For Russia to capitalize on the Turkish invasion, Erdogan’s forces must not damage the integrity of the Syrian government apparatus beyond repair. While the U.S. departure from the region may please Russia, and while Erdogan’s aggression opens the door for increased Russian influence as an intermediary, sustained conflict in Syria remains contrary to international interest. "The sooner this conflict situation is over, the better for everyone," said Russian Senator Andrei Klimov.
But by “everyone,” Klimov most definitely excludes the United States, whose retreat from Syria has shattered the painstakingly built relationship with the SDF that once held both Assad and ISIS at bay.

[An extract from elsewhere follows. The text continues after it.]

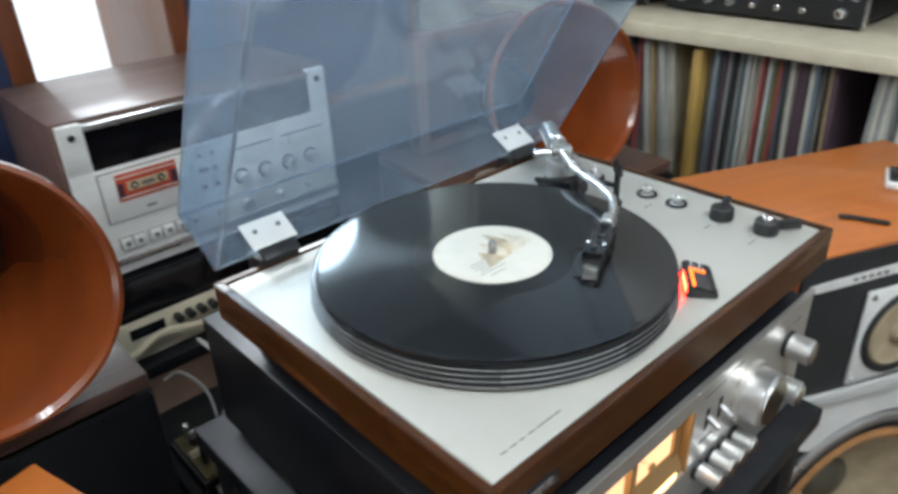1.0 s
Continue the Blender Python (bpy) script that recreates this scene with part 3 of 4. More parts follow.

Forcing the Kurds to choose between autonomy and survival in what would have become a two-front conflict against both Turkey and Damascus, the U.S. has driven the SDF to accept a peace deal with Assad on highly unequal terms. The commander of the SDF rationalizes, “If we have to choose between compromises and the genocide of our people, we will surely choose life for our people.”
Compounding matters for the U.S., Russia’s newfound diplomatic primacy in the region is emblematic of the international system’s larger shift from American leadership under Trump; in both abandoning its Kurdish allies and ceding influence to Russia, the U.S. has accelerated the diminishing of its international clout. In short, says the Guardian, “it has arguably been the worst seven days for U.S. foreign policy since the invasion of Iraq.”